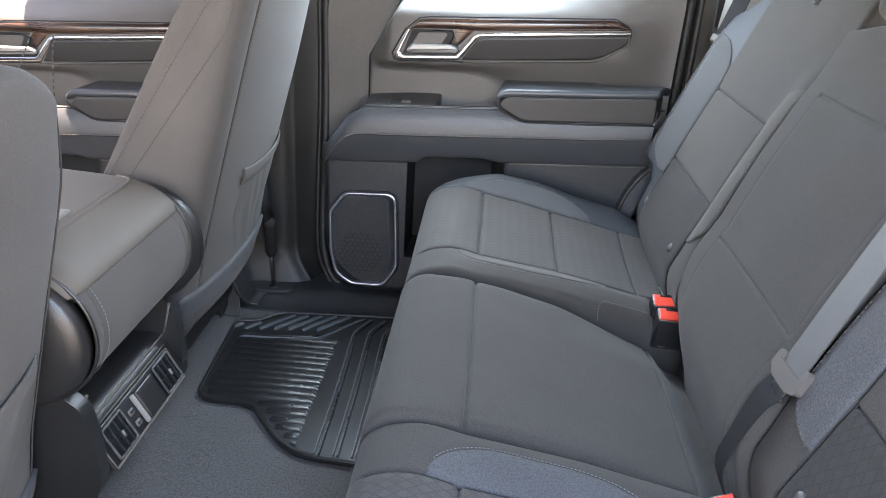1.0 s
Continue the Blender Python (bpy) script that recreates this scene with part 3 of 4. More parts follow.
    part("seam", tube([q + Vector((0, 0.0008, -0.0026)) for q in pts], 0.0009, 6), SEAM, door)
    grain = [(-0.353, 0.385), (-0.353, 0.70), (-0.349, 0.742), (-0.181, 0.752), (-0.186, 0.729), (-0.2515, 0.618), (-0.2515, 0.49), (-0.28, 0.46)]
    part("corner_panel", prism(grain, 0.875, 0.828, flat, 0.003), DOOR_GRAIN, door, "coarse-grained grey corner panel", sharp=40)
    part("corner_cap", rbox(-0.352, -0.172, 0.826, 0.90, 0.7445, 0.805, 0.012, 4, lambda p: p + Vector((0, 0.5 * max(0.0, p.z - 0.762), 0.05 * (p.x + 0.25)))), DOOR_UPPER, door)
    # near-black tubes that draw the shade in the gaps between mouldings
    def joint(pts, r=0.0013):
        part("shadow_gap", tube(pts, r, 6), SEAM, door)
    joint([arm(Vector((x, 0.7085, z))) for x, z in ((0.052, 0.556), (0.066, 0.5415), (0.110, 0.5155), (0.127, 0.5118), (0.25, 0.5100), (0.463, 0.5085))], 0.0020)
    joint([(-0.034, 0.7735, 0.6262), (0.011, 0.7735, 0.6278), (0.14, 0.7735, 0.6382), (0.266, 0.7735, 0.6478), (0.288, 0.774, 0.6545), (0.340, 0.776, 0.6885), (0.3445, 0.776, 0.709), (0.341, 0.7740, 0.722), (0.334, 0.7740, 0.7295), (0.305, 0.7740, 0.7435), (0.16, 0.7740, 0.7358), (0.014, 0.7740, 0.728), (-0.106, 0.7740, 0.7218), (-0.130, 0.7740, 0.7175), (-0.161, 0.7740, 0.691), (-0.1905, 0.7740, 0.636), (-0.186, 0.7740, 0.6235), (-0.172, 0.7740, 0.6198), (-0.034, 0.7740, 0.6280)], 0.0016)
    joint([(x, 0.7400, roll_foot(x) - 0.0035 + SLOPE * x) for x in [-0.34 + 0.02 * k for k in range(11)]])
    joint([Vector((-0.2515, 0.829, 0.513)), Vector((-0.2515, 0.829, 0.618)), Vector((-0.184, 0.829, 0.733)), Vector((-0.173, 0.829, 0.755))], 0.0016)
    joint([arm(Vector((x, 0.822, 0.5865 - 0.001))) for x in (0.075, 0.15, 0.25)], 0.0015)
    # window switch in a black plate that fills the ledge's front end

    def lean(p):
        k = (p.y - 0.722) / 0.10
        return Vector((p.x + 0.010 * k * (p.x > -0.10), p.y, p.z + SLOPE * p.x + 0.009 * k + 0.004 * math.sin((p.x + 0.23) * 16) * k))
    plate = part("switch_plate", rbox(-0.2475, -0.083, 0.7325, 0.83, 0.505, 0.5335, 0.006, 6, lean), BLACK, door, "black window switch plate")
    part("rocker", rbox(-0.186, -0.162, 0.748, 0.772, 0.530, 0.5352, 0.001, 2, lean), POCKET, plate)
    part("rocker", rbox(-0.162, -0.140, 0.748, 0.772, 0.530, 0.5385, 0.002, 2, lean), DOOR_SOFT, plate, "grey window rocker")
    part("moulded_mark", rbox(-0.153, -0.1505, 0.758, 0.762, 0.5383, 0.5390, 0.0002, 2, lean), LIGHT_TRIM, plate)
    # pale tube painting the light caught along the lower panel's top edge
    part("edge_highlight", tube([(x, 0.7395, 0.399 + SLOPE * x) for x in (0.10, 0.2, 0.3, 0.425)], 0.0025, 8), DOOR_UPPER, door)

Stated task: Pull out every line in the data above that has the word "part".

Task output:
Continue the Blender Python (bpy) script that recreates this scene with part 3 of 4. More parts follow.
    part("seam", tube([q + Vector((0, 0.0008, -0.0026)) for q in pts], 0.0009, 6), SEAM, door)
    part("corner_panel", prism(grain, 0.875, 0.828, flat, 0.003), DOOR_GRAIN, door, "coarse-grained grey corner panel", sharp=40)
    part("corner_cap", rbox(-0.352, -0.172, 0.826, 0.90, 0.7445, 0.805, 0.012, 4, lambda p: p + Vector((0, 0.5 * max(0.0, p.z - 0.762), 0.05 * (p.x + 0.25)))), DOOR_UPPER, door)
        part("shadow_gap", tube(pts, r, 6), SEAM, door)
    plate = part("switch_plate", rbox(-0.2475, -0.083, 0.7325, 0.83, 0.505, 0.5335, 0.006, 6, lean), BLACK, door, "black window switch plate")
    part("rocker", rbox(-0.186, -0.162, 0.748, 0.772, 0.530, 0.5352, 0.001, 2, lean), POCKET, plate)
    part("rocker", rbox(-0.162, -0.140, 0.748, 0.772, 0.530, 0.5385, 0.002, 2, lean), DOOR_SOFT, plate, "grey window rocker")
    part("moulded_mark", rbox(-0.153, -0.1505, 0.758, 0.762, 0.5383, 0.5390, 0.0002, 2, lean), LIGHT_TRIM, plate)
    part("edge_highlight", tube([(x, 0.7395, 0.399 + SLOPE * x) for x in (0.10, 0.2, 0.3, 0.425)], 0.0025, 8), DOOR_UPPER, door)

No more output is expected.